Con el corazón emocionado ante mi Señor le digo con el salmo 105: “Sálvanos, Señor, Dios nuestro, sácanos para reunirnos contigo”. Y le digo con San Francisco de Sales: “Mi alma está enamorada de Ti y desea alabarte, reconocer tus perfecciones… y agradecerte”. Y con Teresa de Jesús:

 “Veis aquí mi corazón,

 yo lo pongo en vuestra palma,

 mi cuerpo, mi vida y alma,

 mis entrañas y aflicción;

 dulce esposo y redención,

pues por vuestra me ofrecí,

¿qué mandáis hacer de mí?

Parece demencial pensarlo, pero es una realidad de fe: Dios se me ha dado; además de crearme, hacerme hijo suyo en el Bautismo, se me entrega en la Eucaristía y se me ofrece del todo en la eternidad, para siempre. ¡Eso no puedo hacer yo con nadie, ni con hijos, ni con nietos!
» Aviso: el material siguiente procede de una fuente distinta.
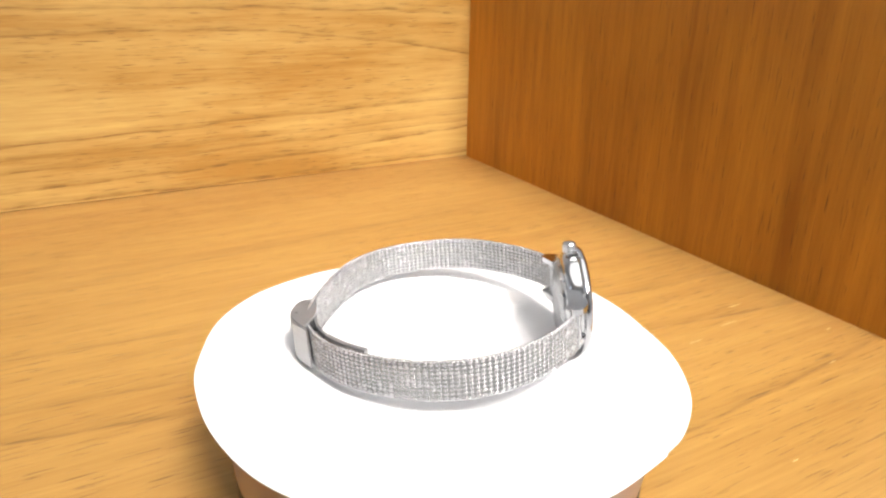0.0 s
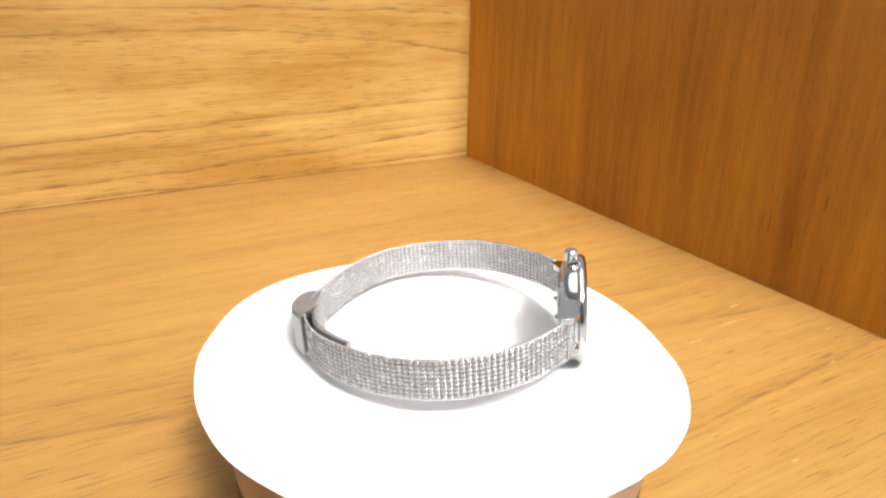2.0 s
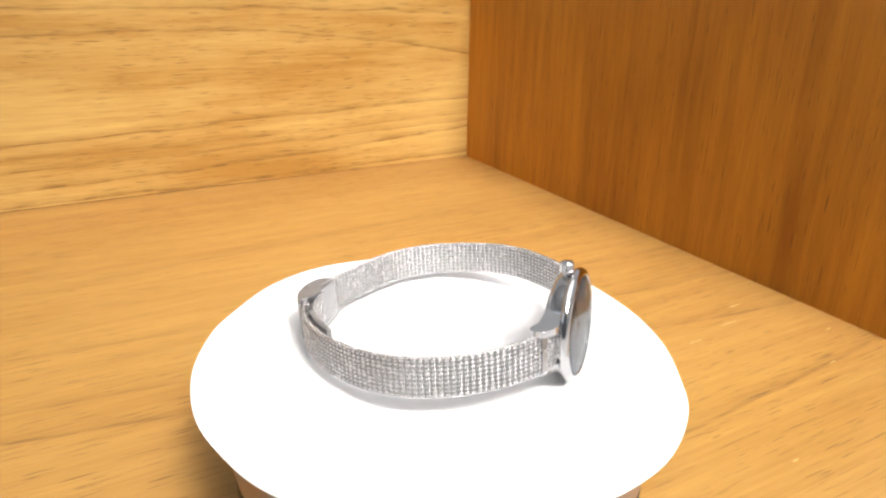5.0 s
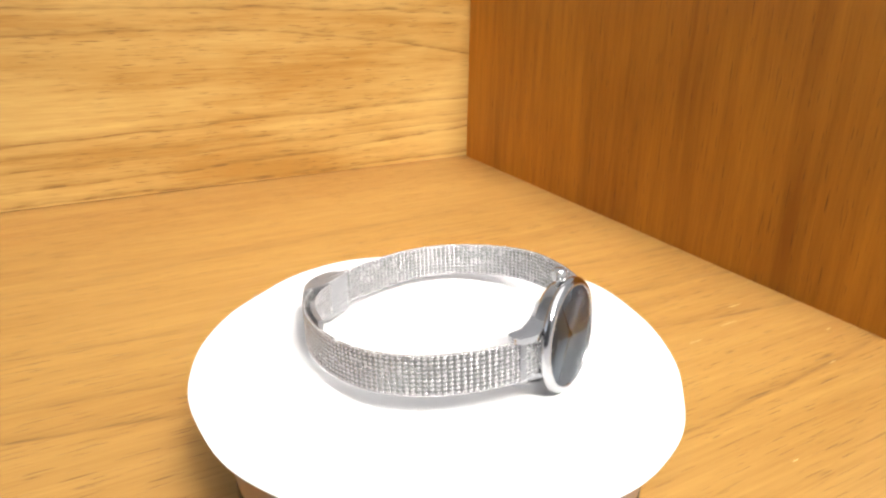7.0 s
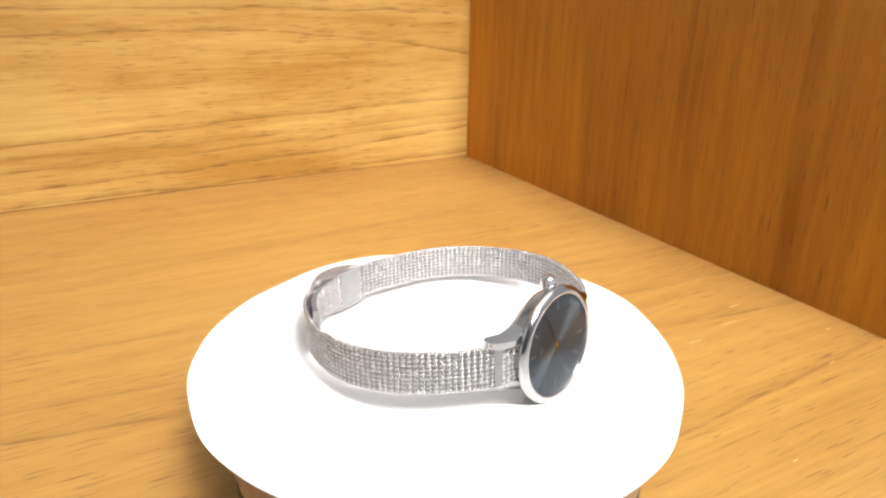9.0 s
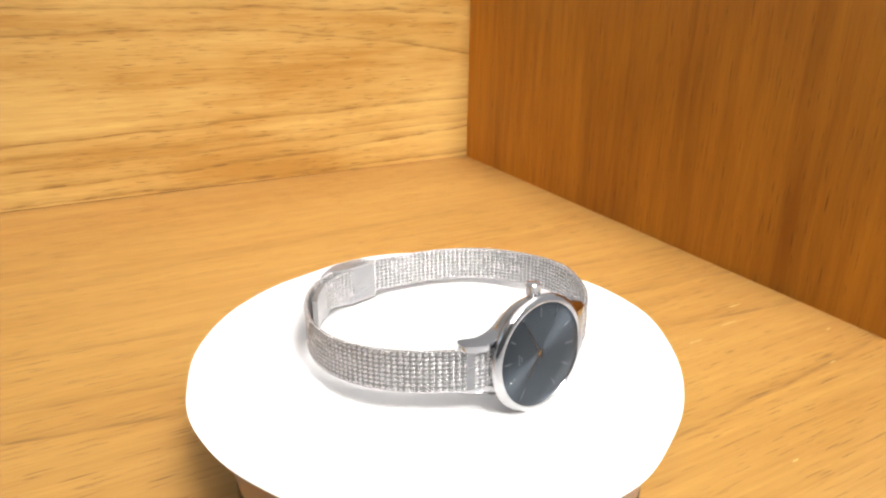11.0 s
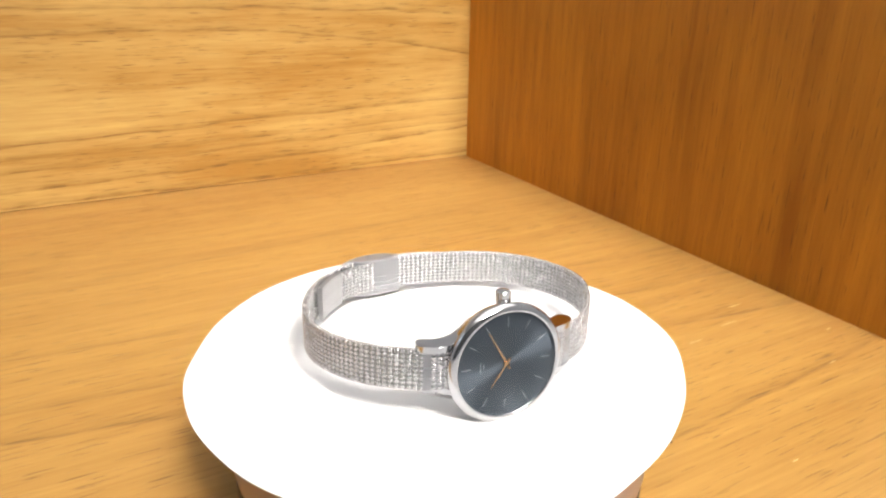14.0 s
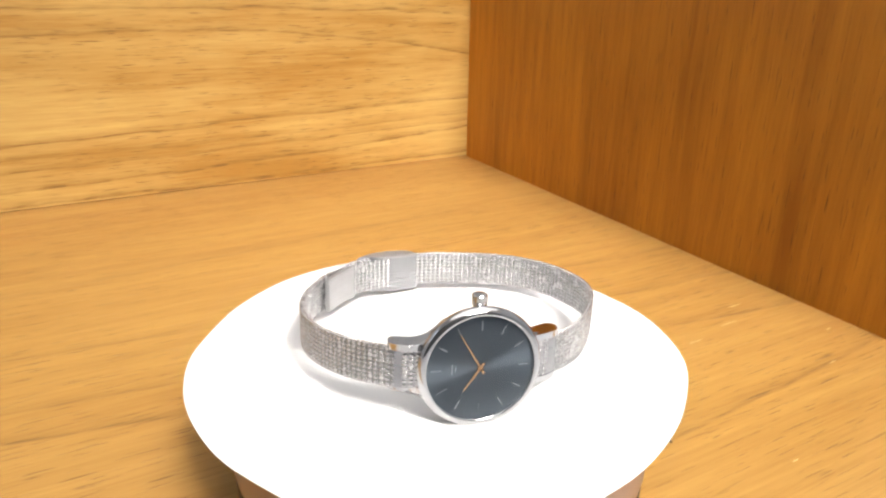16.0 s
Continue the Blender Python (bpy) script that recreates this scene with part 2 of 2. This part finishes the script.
def paper_disc():
    bm = bmesh.new()
    n, rings = 240, (0, 12, 24, 34, 42, 46, 50, 54, 58, 61, 1)
    rows = []
    for ring in rings:
        row = []
        for k in range(n):
            a = k * math.tau / n
            rim = wave(EDGE_R, a) + 0.15 * math.sin(11 * a + 1.0) + 0.1 * math.sin(17 * a)
            gap = math.degrees(a) - 320
            if 0 < gap < 7:
                rim -= 0.6 * (1 - gap / 7)
            rim += 0.9 * bulge(a, 35, 22)
            r = rim if ring == 1 else min(ring, rim - 1.2)
            s = max(0.0, (r - 43) / (rim - 43))
            z = (wave(EDGE_Z, a) + 1.0 * bulge(a, 35, 25) + 2.0 * bulge(a, 215, 25)) * s ** 1.7
            row.append(bm.verts.new((r * MM * math.cos(a), r * MM * math.sin(a), z * MM)))
            if ring == 0:
                break
        rows.append(row)
    for a, b in zip(rows, rows[1:]):
        for k in range(n):
            m = (k + 1) % n
            bm.faces.new((a[0], b[k], b[m]) if len(a) == 1 else (a[k], b[k], b[m], a[m]))
    bmesh.ops.recalc_face_normals(bm, faces=bm.faces)
    if bm.faces[0].normal.z < 0:
        bmesh.ops.reverse_faces(bm, faces=bm.faces)
    bmesh.ops.solidify(bm, geom=bm.faces[:], thickness=0.0003)
    ob = new("paper_disc", sharp(mesh_of(bm, "paper_disc", paper_white), 50))
    return tagged(ob, "hand-cut round of white paper with drooping edges", "paper")


COLLAR = 16.5                        # height of the lower edge of the brown collar, mm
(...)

Y me manda la muerte del cuerpo para que mi alma se una del todo con Él en el Cielo. ¿Puedo atemorizarme ante la muerte, cuando es el comienzo de una vida sin fin, la unión definitiva con Dios?  Amaré por siempre al Señor; y por siempre me sentiré amado de Él. ¡Claro que parece demencial el pensarlo: ¡Dios y yo unidos para siempre! Y es una realidad. Como una realidad es que yo quiero a mis hijos, que yo quiero a mis nietos, porque soy padre y porque soy abuelo.